Typically, after reporting dozens of these types of spam accounts, the bots still exist in great numbers and oftentimes, Twitter will not respond back to the report. Once in a great while, Twitter will say it found the account was suspected of spamming and respond to the report. Usually, Twitter simply hides the spam account from the person who reported it and the phony account is still seen by the general public.
Crypto Influencer Pomp Addresses Twitter’s Spam Account Problem, Social Media Company’s Head of Information Security Questioned About Spam Issue
This past week, the popular Twitter account known as “Pomp,” operated by the crypto investor Anthony Pompliano, complained about the bot situation. “I have manually blocked hundreds of Twitter bots today,” Pompliano wrote on September 12. “This happens every day. How in the world can a $32 billion company not solve this problem? I have blocked upwards of 30 bots that responded to the original tweet in the first 4 minutes. Unreal,” the crypto influencer added.

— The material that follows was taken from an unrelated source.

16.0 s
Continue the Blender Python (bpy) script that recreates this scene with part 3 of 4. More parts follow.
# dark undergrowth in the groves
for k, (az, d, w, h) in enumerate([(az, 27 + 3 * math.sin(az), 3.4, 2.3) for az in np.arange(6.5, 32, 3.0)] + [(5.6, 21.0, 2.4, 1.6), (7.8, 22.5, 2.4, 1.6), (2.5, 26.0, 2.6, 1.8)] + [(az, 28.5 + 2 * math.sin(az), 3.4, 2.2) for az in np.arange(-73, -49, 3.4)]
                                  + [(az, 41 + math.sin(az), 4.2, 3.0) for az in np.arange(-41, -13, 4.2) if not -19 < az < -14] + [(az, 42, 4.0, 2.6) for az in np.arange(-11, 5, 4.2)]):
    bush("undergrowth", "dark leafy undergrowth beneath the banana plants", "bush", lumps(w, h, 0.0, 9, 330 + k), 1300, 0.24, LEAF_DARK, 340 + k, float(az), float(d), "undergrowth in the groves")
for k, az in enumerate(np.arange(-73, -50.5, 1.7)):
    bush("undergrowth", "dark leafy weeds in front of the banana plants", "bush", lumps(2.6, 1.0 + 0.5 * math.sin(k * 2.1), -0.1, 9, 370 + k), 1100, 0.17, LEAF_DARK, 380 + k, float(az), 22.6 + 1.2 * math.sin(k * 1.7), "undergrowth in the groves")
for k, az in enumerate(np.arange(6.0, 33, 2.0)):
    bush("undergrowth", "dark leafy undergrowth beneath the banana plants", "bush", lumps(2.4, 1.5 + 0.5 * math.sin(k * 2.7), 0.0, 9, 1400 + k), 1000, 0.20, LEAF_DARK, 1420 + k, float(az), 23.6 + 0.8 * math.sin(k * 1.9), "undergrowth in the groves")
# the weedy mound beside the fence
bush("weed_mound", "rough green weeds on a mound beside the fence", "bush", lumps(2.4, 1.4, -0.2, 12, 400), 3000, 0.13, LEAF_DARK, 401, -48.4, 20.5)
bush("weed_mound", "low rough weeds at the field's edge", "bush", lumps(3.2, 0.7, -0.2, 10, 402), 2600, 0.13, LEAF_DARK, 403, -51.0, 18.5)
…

Twitter, the company’s employees, and the support team have been asked about the bot and spam account issue for quite some time. Lea Kissner, the CISO of Twitter’s information security, privacy engineering, and IT teams was asked about the problem on August 18. “Do you plan to assemble a team to deal with spam?” the person asked Kissner. “It’s out of control, [especially] in bitcoin/crypto sphere. check any bitcoiner with [a] decent following.” Kissner replied to the question and said: “Trust and Safety and Health are different teams. We work with them, but different org.” The person responded to Kissner’s statement and remarked:
I thought spam prevention would fall under information security. My mistake then.